Royal Orchid Hotels is expanding its hotel business to other cities. At the current valuations the company seems to be an attractive buy for long term investors
ROYAL Orchid Hotels is a leading mid-size hospitality company that began its operations in 1973 in Bangalore. The company, along with its subsidiaries, joint ventures and associate companies today operates 13 hotels with over 1,050 rooms across seven locations — five in Bangalore, two each in Mysore and Pune and one each in Hyderabad, Jaipur, Goa and Ahmedabad. It has four different brands – Royal Orchid (five-star business hotel), Royal Orchid Central (four-star business hotel), Royal Orchid Suites (four-star extended stay hotel) and Royal Orchid Resorts.
BUSINESS POTENTIAL: Booming in the information technology (IT) sector in the 90s till early 2000 helped hotel players having presence in IT hubs, such as Bangalore, Hyderabad, make flourishing business due to increase in business travels.

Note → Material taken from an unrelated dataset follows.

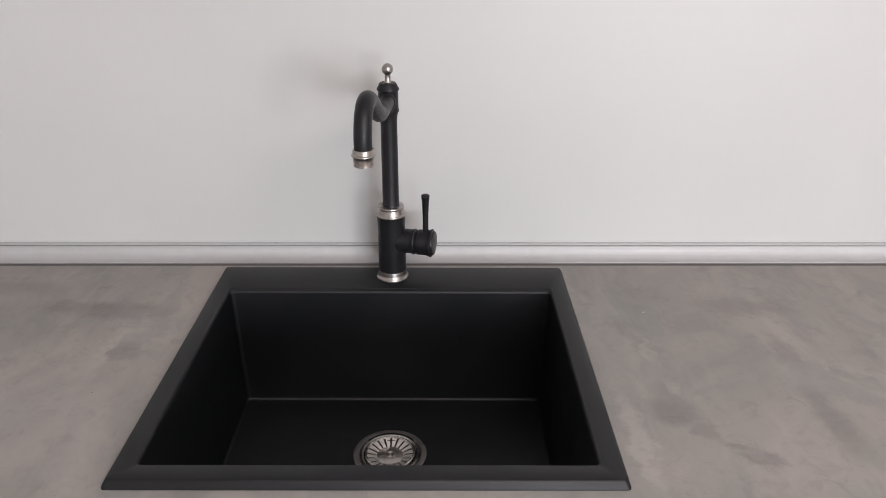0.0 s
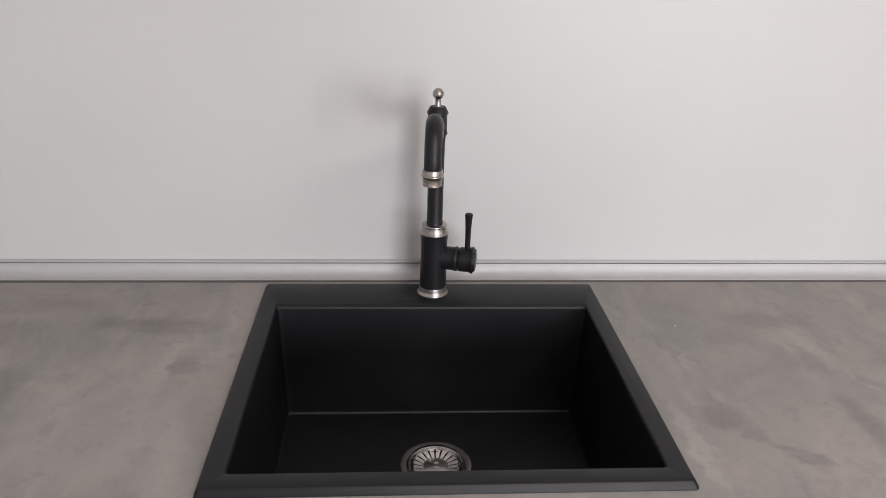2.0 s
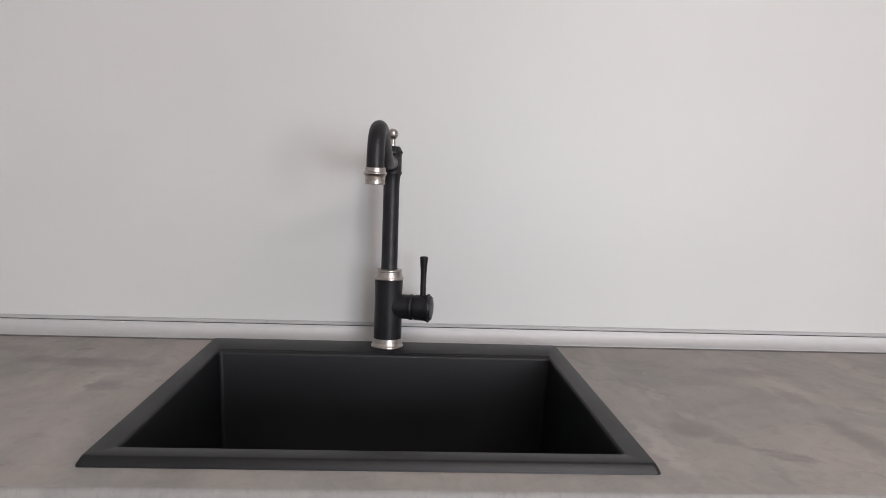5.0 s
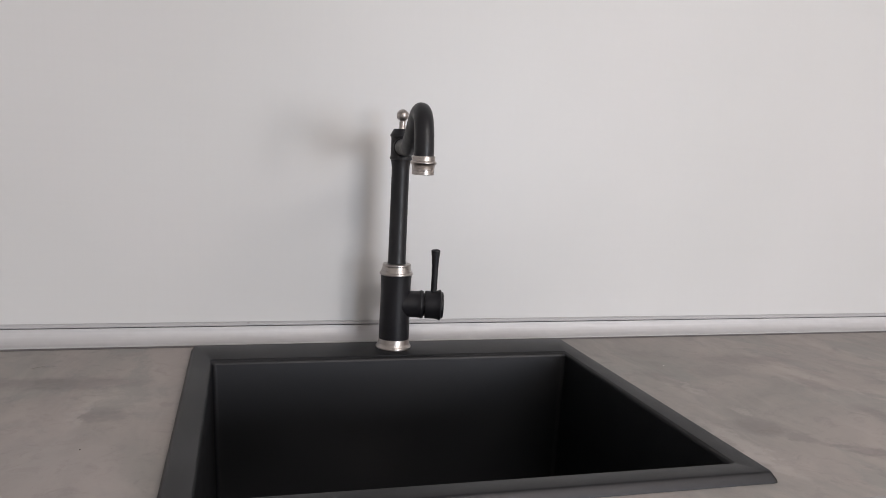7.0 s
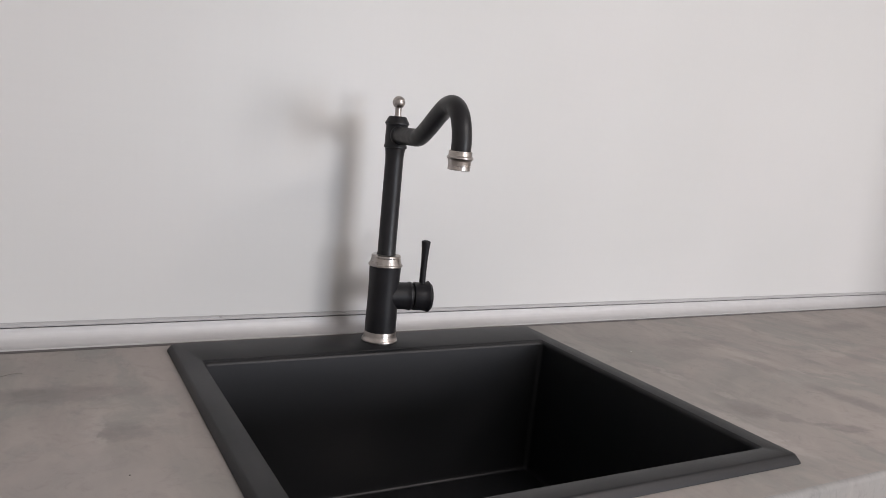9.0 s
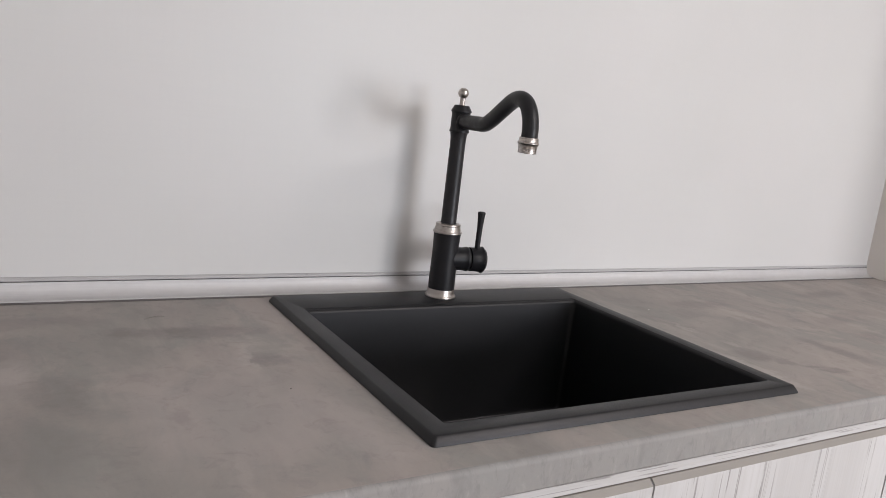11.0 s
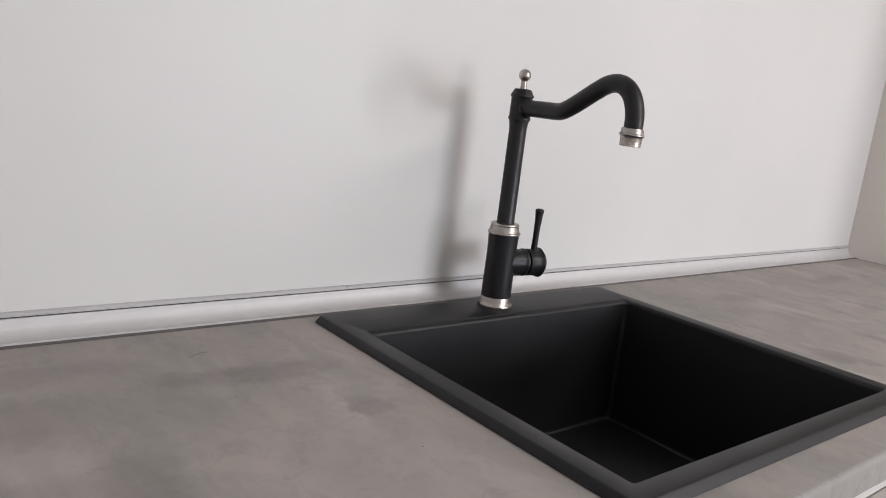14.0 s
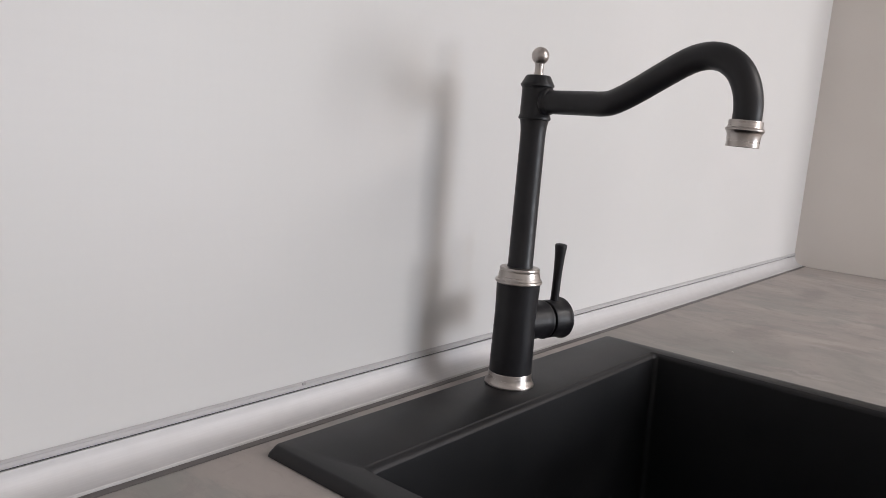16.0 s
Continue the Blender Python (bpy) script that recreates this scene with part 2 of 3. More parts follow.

Among the few players, which have presence in Bangalore, Royal Orchid Hotels emerged as the chief beneficiary of the business travel to the IT city. The company came out with its initial public offering in 2006 and since then, it has expanded its base to Ahemdabad, Pune, Mumbai, and Goa. Though these cities are not specifically considered as IT hubs, the company wants to de-risk its dependence for growth on the IT sector. The company would explore into three more cities —Jaipur, Hyderabad, and Delhi—FY11. The expansion has come at a time when occupancies at most destinations have shown an improvement. In the December quarter itself, the company’s occupancy levels have bounced back to 50-70% from lows of 30-40% in the June 2009 quarter. In the December 09 quarter, occupancy rates in Bangalore increased from 52% to 55%, Pune from 70% to 74%, Mysore 58% to 68%, Jaipur from 65% to 75% and Goa from 35% to 59% on a quarter on quarter basis. It is reported that post-expansion the company’s dependence on Bangalore would drop from the current 56% (of its revenues) to 31% the year ending March 2012. Most of these destinations the company has been associated with have been combinations of management contract, joint venture (with property owners, developers), lease and single ownership.

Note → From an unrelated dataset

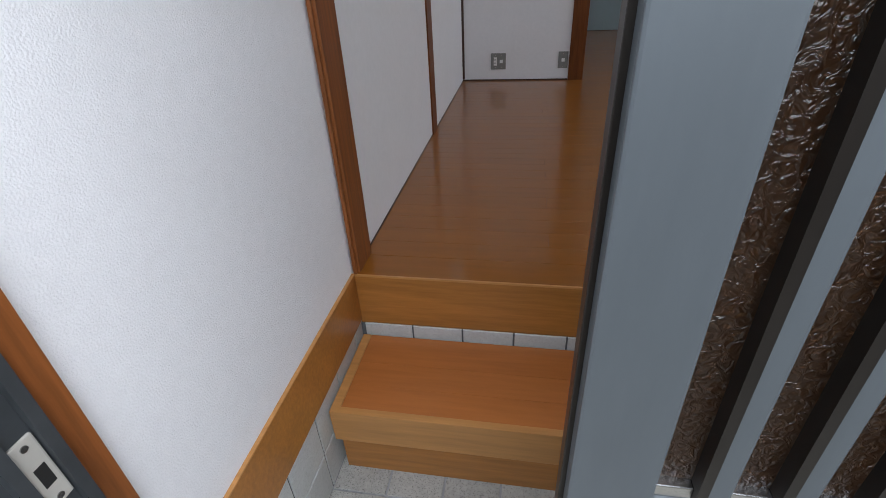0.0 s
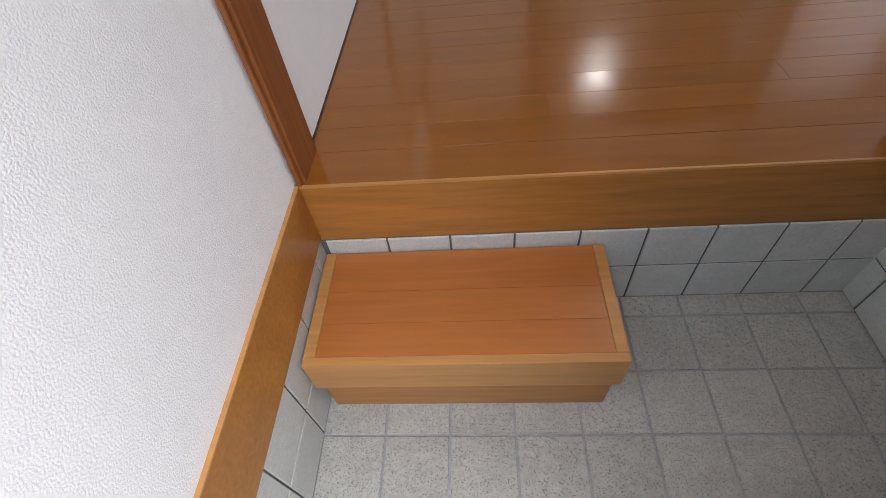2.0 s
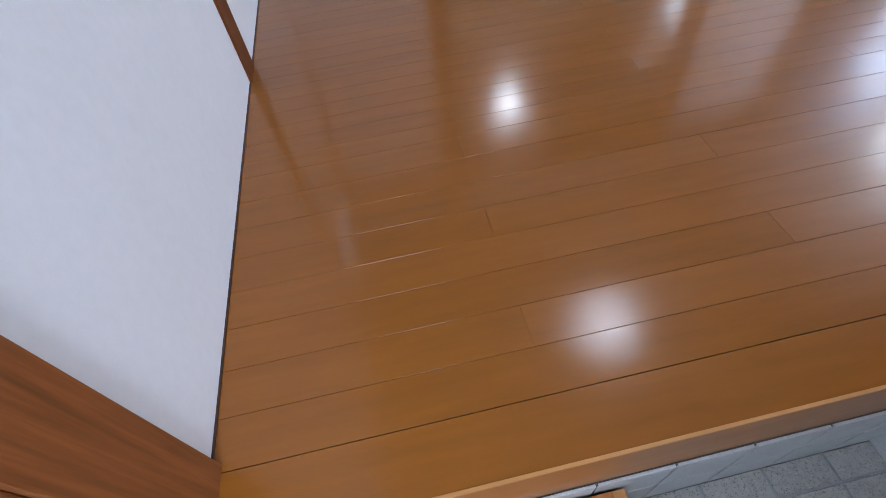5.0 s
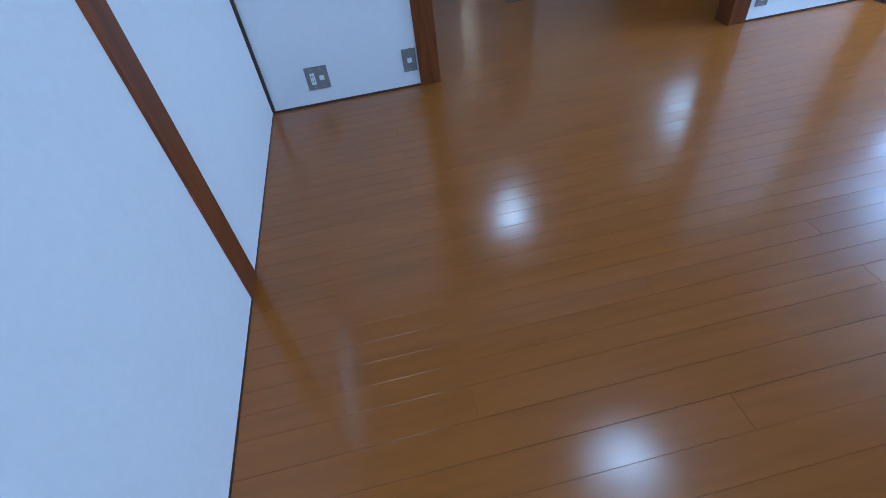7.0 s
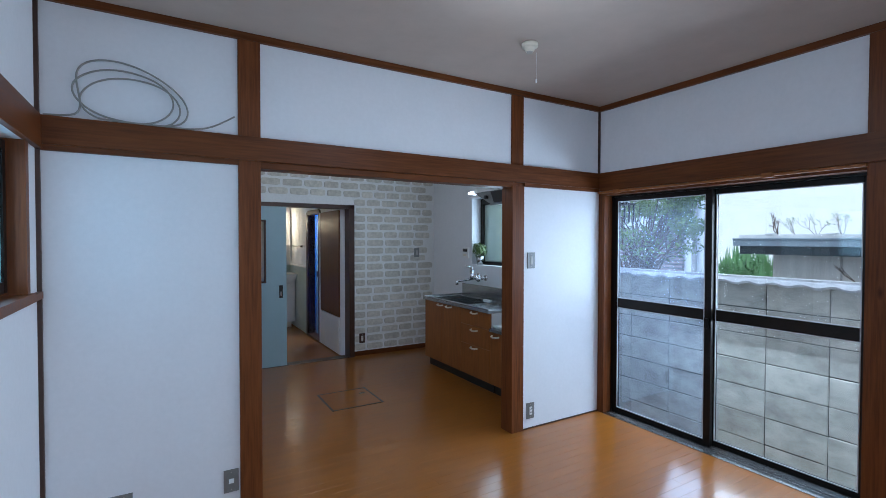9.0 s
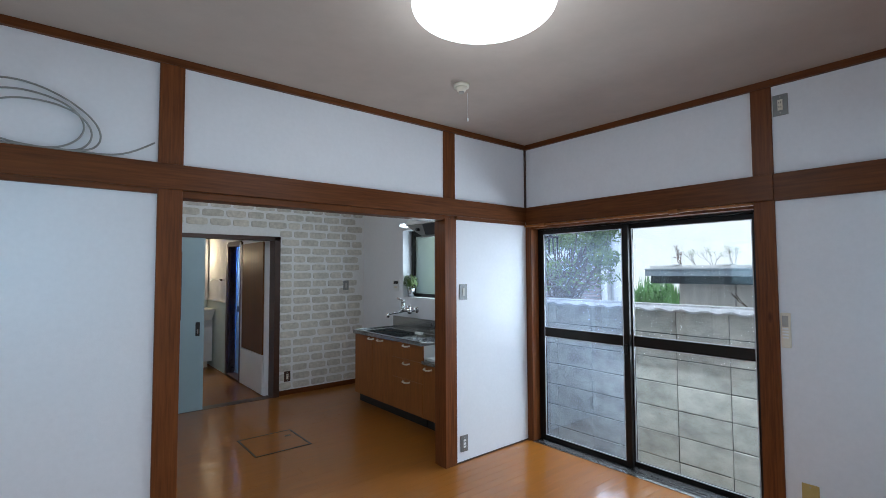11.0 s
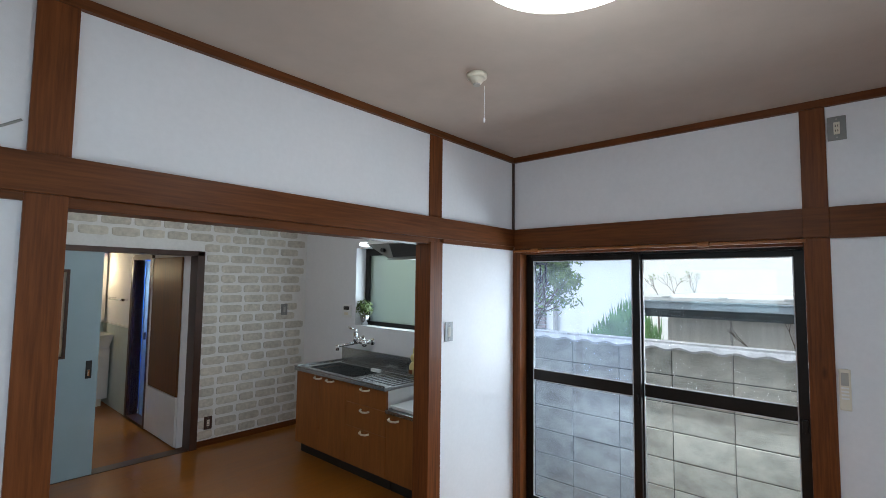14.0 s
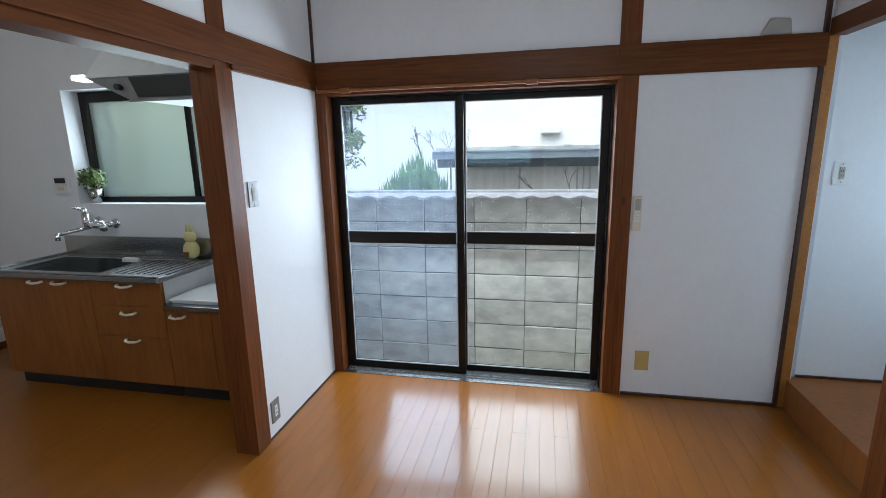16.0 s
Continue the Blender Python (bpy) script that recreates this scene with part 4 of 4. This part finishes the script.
plate("wall_outlet", "dark outlet plate on the brick-patterned wall", "y", 2.535, 0.21, 0.072, 0.118, KY - 0.006, -1, "outlet", mat=DARKWOOD, insert=CREAM)
plate("wall_outlet", "aged yellow blank plate low on the wall", "x", -1.923, 0.22, 0.075, 0.118, W, -1, "blank plate", mat=YELLOW, insert=YELLOW)
plate("wall_outlet", "steel outlet plate high beside the post", "x", -1.855, 2.33, 0.072, 0.118, W, -1, "outlet", insert=CREAM)
plate("wall_outlet", "white two-socket plate in the alcove", "x", -2.81, 1.285, 0.072, 0.118, 3.58, -1, "outlet", mat=WHITE)
thing("remote_holder", (W, -1.845, 1.08), "cream lamp remote in a wall holder beside the post", "remote control",
      [("body", boxes((W - 0.022, W, -1.866, -1.822, 0.985, 1.175), bevel=0.005), CREAM), ("window", boxes((W - 0.0232, W - 0.022, -1.858, -1.830, 1.10, 1.16)), PUTTY)]
      + [("button", boxes((W - 0.0245, W - 0.022, -1.858, -1.830, 1.085 - i * 0.016, 1.093 - i * 0.016), bevel=0.001), WHITE) for i in range(4)])
thing("intercom", (W, 1.96, 1.25), "white water heater remote with a dark display", "control panel",
      [("body", boxes((W - 0.02, W, 1.89, 2.02, 1.19, 1.315), bevel=0.004), WHITE), ("display", boxes((W - 0.0212, W - 0.02, 1.91, 2.00, 1.265, 1.30)), BLACK), ("button", boxes((W - 0.023, W - 0.02, 1.925, 1.985, 1.215, 1.24), bevel=0.001), CREAM)])
pt = prism(bmesh.new(), ((W - 0.016, -2.49, 1.948), (W - 0.016, -2.35, 1.948), (W + 0.002, -2.35, 1.948), (W + 0.002, -2.49, 1.948)), ((W - 0.010, -2.48, 2.022), (W - 0.012, -2.40, 2.028), (W + 0.002, -2.39, 2.030), (W + 0.002, -2.48, 2.024)))
bmesh.ops.bevel(pt, geom=pt.edges[:], offset=0.008, segments=3, affect="EDGES", profile=0.6)
thing("putty_plug", (W, -2.42, 1.945), "lump of grey putty plugging a pipe hole", "putty", [("plug", pt, PUTTY, "", True)])

# ceiling lamp and the fire alarm
dome = bmesh.new()
bmesh.ops.create_uvsphere(dome, u_segments=40, v_segments=20, radius=1, matrix=Matrix.LocRotScale((1.71, -1.36, CEIL - 0.03), None, (0.283, 0.283, 0.068)))
bmesh.ops.bisect_plane(dome, geom=dome.verts[:] + dome.edges[:] + dome.faces[:], plane_co=(0, 0, CEIL - 0.025), plane_no=(0, 0, 1), clear_outer=True)
thing("ceiling_lamp", (1.71, -1.36, CEIL), "round white glowing ceiling lamp", "ceiling lamp", [("diffuser", dome, GLOW, "glowing white diffuser", True), ("base", rod(bmesh.new(), (1.71, -1.36, CEIL - 0.026), (1.71, -1.36, CEIL - 0.001), 0.27, n=40), WHITE, "", True)])
dome = bmesh.new()
bmesh.ops.create_uvsphere(dome, u_segments=36, v_segments=18, radius=1, matrix=Matrix.LocRotScale((1.765, 1.375, 2.375), None, (0.24, 0.24, 0.075)))
bmesh.ops.bisect_plane(dome, geom=dome.verts[:] + dome.edges[:] + dome.faces[:], plane_co=(0, 0, 2.38), plane_no=(0, 0, 1), clear_outer=True)
thing("ceiling_lamp", (1.765, 1.375, 2.40), "round white glowing kitchen ceiling lamp", "ceiling lamp", [("diffuser", dome, GLOW, "glowing white diffuser", True), ("base", rod(bmesh.new(), (1.765, 1.375, 2.379), (1.765, 1.375, 2.399), 0.225, n=36), WHITE, "", True)])
sxx, syy = 2.21, -0.67
cord = bmesh.new()
rod(cord, (sxx + 0.03, syy - 0.02, CEIL - 0.05), (sxx + 0.03, syy - 0.02, CEIL - 0.20), 0.0012, n=6)
thing("fire_alarm", (sxx, syy, CEIL), "round white fire alarm with a pull cord on the ceiling", "fire alarm",
      [("base", rod(bmesh.new(), (sxx, syy, CEIL - 0.02), (sxx, syy, CEIL - 0.001), 0.044, n=28), CREAM, "", True), ("sensor", rod(bmesh.new(), (sxx, syy, CEIL - 0.045), (sxx, syy, CEIL - 0.02), 0.020, 0.037, 24), CREAM, "", True),
       ("grille", rod(bmesh.new(), (sxx, syy, CEIL - 0.052), (sxx, syy, CEIL - 0.045), 0.016, n=16), PUTTY), ("cord", cord, WHITE), ("cord_bead", rod(bmesh.new(), (sxx + 0.03, syy - 0.02, CEIL - 0.215), (sxx + 0.03, syy - 0.02, CEIL - 0.195), 0.004, n=8), WHITE)])

# aerial cable coiled on the rail
def cable_curve(points, r):
    cu = bpy.data.curves.new("cable", "CURVE")
    cu.dimensions, cu.bevel_depth, cu.bevel_resolution = "3D", r, 3
    sp = cu.splines.new("NURBS")
    sp.points.add(len(points) - 1)
    for p, c in zip(sp.points, points):
        p.co = (*c, 1)
    sp.use_endpoint_u, sp.order_u, sp.resolution_u = True, 4, 6
    ob = new("cable_shape", cu)
    me = bpy.data.meshes.new_from_object(ob.evaluated_get(bpy.context.evaluated_depsgraph_get()))
    bpy.data.objects.remove(ob)
    return me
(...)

FINANCIALS: The company’s revenues in the past four years have grown at a compounded annual growth rate (CAGR) of 24%. Its operating profit has grown at a CAGR of around 13% in the past four years. A factor that would continue to form an important part of its revenue is the foreign exchange earnings. Many expatriates, IT professionals provide the company with earnings in foreign exchange (especially dollar). In fact, as of FY09, earnings from foreign earnings (Rs 47 crore) for the company account for 50% of total sales (Rs 94 crore).
VALUATION : On the valuation front, currently, the company is trading at price to earning multiple of around 26 times and almost at it book value. This is much cheaper than its peers Taj GVK Hotels, which is trading a P/E of 30x and nearly three times its book value. The company is on an expansion mode. It plans to invest around Rs 500 crore to double the number of hotels by FY12. The company may use the IPO proceedings to fund its expansion plans. It will take around two to three years for these investments to translate into good numbers for the company. With this expansion, the market is likely to rerate the company as its fortunes will no longer be tied to the fate of Indian IT industry. Long term investors are advised to accumulate the stock at current level.